Sen. Cruz: “And Mr. Chairman if I could ask one more question which, it has been an ongoing concern of mine, the lack of a reliable backup for GPS. We rely on GPS for an enormous amount, both to defend our nation and on the commercial side. How big a concern is the lack of a backup for GPS, and what do you think Congress should do about it?” 

Vice Admiral Schultz: “Well Senator, I think the reliance of where we are today in 2018 on GPS, I don’t think any of us had envisioned that. The Coast Guard is one of many stakeholders working within our department, DOT (Department of Transportation), DOD (Department of Defense); I think there is an assessment of the various segments that are reliant on that. There is ongoing work, there is a National Executive Committee that’s focused on that and we contributed to that.

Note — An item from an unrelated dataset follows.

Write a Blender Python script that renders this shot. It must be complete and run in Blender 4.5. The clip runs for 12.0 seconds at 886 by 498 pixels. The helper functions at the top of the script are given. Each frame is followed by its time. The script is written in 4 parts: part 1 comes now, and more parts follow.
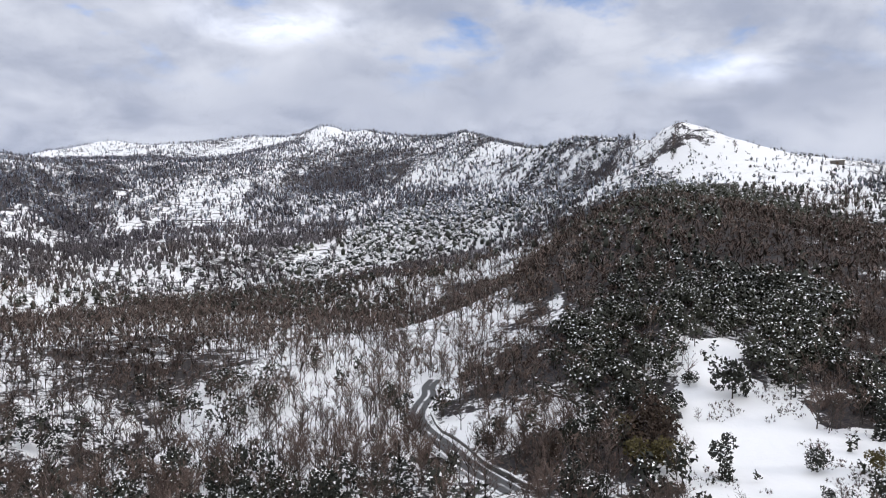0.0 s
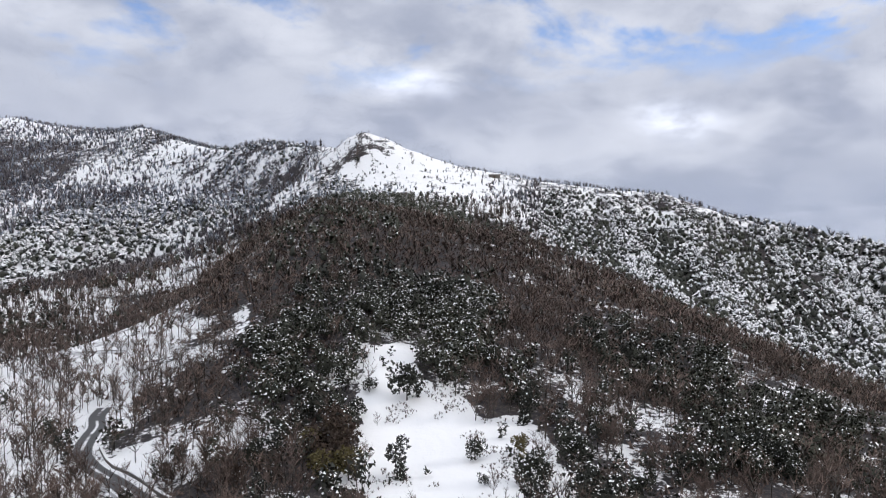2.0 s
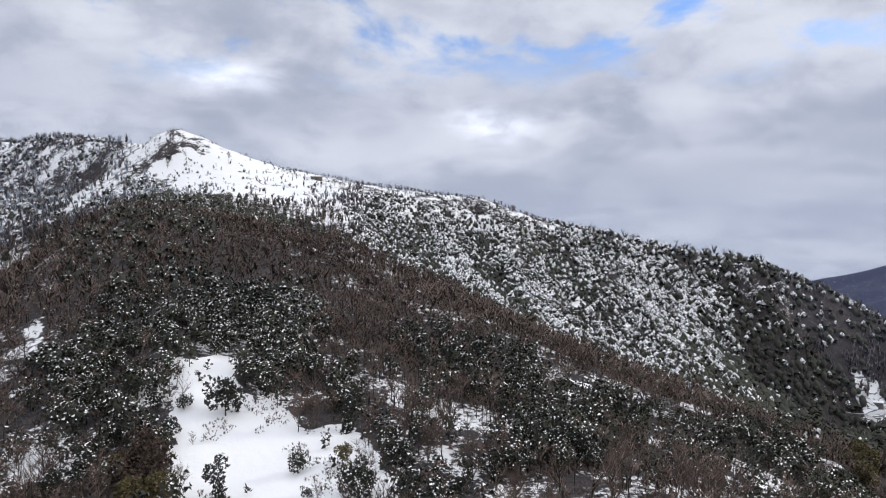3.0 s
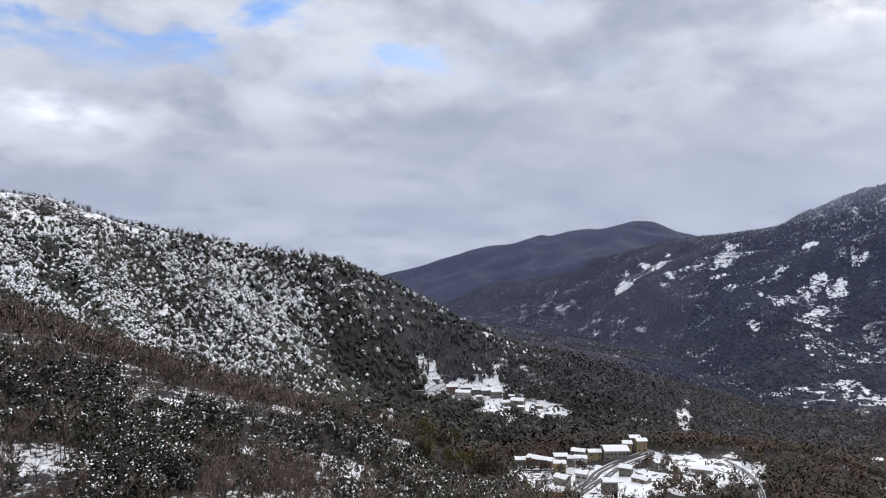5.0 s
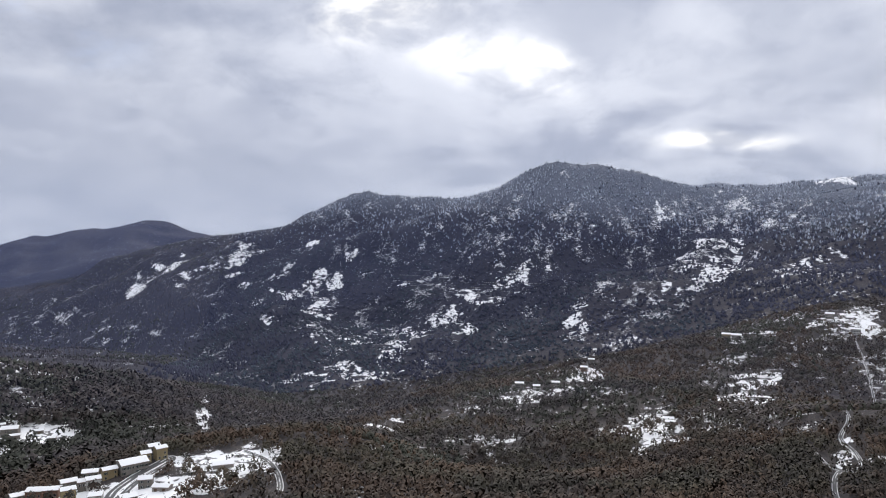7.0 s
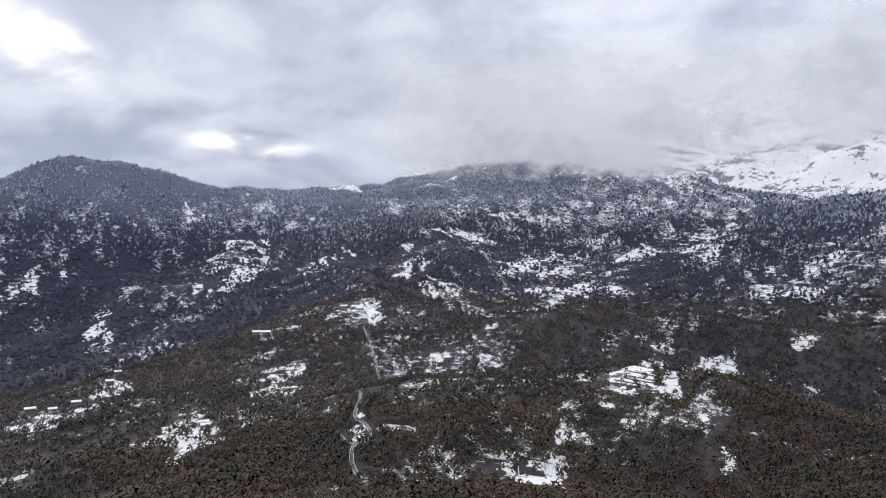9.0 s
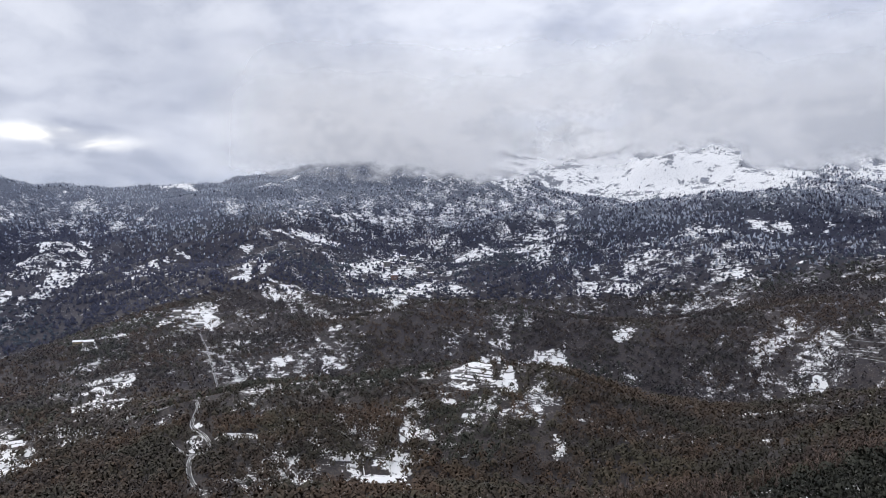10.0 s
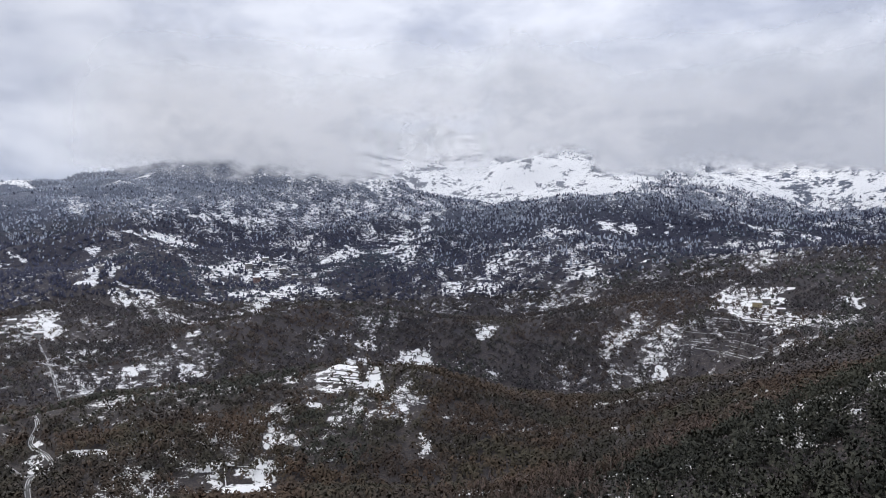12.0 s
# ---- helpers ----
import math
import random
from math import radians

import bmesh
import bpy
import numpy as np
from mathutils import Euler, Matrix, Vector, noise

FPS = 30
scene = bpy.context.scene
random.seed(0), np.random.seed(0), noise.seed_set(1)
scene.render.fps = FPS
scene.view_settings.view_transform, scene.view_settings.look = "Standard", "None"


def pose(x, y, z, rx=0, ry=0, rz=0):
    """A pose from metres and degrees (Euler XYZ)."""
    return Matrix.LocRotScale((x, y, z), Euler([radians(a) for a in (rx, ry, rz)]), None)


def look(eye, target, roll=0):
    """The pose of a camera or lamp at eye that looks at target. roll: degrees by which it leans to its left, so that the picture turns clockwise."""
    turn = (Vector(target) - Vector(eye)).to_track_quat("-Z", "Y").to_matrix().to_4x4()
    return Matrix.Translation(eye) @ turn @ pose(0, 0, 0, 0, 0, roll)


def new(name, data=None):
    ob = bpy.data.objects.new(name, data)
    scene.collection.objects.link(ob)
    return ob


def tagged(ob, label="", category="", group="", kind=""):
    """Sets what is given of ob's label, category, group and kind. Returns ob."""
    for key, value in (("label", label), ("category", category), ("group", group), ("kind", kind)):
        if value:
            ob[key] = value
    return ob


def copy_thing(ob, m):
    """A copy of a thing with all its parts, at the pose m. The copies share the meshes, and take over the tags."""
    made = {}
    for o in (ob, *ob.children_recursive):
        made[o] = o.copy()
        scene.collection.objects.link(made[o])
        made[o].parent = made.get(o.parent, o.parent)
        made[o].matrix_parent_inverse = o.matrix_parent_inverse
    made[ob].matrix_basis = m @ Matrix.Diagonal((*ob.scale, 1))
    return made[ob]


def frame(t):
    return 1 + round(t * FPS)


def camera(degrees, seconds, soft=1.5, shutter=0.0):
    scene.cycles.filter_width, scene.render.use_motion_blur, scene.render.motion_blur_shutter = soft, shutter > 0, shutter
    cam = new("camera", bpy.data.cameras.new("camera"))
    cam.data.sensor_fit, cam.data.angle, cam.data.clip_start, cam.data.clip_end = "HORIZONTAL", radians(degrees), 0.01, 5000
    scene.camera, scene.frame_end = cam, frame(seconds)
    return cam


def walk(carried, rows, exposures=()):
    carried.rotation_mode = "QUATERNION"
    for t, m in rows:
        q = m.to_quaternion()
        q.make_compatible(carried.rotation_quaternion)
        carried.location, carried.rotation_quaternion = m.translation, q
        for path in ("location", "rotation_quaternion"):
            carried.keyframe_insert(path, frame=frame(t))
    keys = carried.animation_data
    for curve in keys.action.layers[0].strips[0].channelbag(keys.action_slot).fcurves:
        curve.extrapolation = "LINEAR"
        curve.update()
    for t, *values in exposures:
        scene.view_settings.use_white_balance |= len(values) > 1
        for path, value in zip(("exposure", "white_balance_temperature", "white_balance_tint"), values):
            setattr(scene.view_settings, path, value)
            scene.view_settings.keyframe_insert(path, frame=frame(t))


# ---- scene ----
import itertools

# camera: a drone that rises slowly while it turns to the right
PATH = [
    (0, 0.00, 0.00, 300.00, 10.36, -1.55), (0.5, 0.77, -0.22, 300.76, 8.07, -1.53), (1, 1.40, -0.60, 301.40, 0.00, -1.46),
    (1.5, 1.38, -0.93, 302.26, -8.67, -1.43), (2, 1.41, -1.41, 303.30, -14.50, -1.44), (2.5, 1.38, -2.06, 304.24, -21.18, -1.43),
    (3, 1.18, -2.58, 305.32, -28.83, -1.41), (3.2, 1.12, -2.72, 305.74, -31.97, -1.41), (4.8, 0.30, -3.34, 308.50, -58.45, -1.49),
    (5, 0.05, -3.43, 308.73, -61.30, -1.49), (5.5, -0.90, -3.54, 308.97, -71.15, -1.49), (6, -1.91, -3.22, 308.97, -81.84, -1.49),
    (6.5, -2.81, -2.61, 309.02, -91.29, -1.49), (6.7, -3.08, -2.35, 309.13, -94.75, -1.50), (8.3, -4.45, -0.25, 311.03, -120.41, -1.54),
    (8.5, -4.66, 0.19, 311.20, -125.00, -1.52), (9, -5.53, 1.84, 311.32, -136.43, -1.45), (9.5, -6.29, 3.57, 311.67, -145.54, -1.42),
    (10, -6.90, 4.92, 312.14, -149.19, -1.40), (10.5, -7.60, 5.69, 312.66, -153.34, -1.38), (11, -7.96, 6.60, 312.97, -158.71, -1.37),
    (11.5, -8.10, 7.14, 313.07, -159.73, -1.36), (12, -8.21, 7.37, 313.08, -160.10, -1.35)]
cam = camera(64.4, 12.0, soft=1.05)
walk(cam, [(t, pose(x, y, z, 90 + pitch, 0, yaw)) for t, x, y, z, yaw, pitch in PATH])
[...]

I think we were awarded about $500,000 from the Congress to look at jamming capabilities that are out there, that shut down GPS in the maritime domain. So I would say, I share your concern. We are an involved participant and stakeholder to a broader whole of government that NEXCOM Solutions said here that. I hope we figure out a way forward and I think the Congress is absolutely in the thick of that, Senator.”

Sen. Cruz: “Well I look forward to continuing to work with you.” 

Vice Admiral Schultz: “Thank you sir and we’re committed to working with you on that.”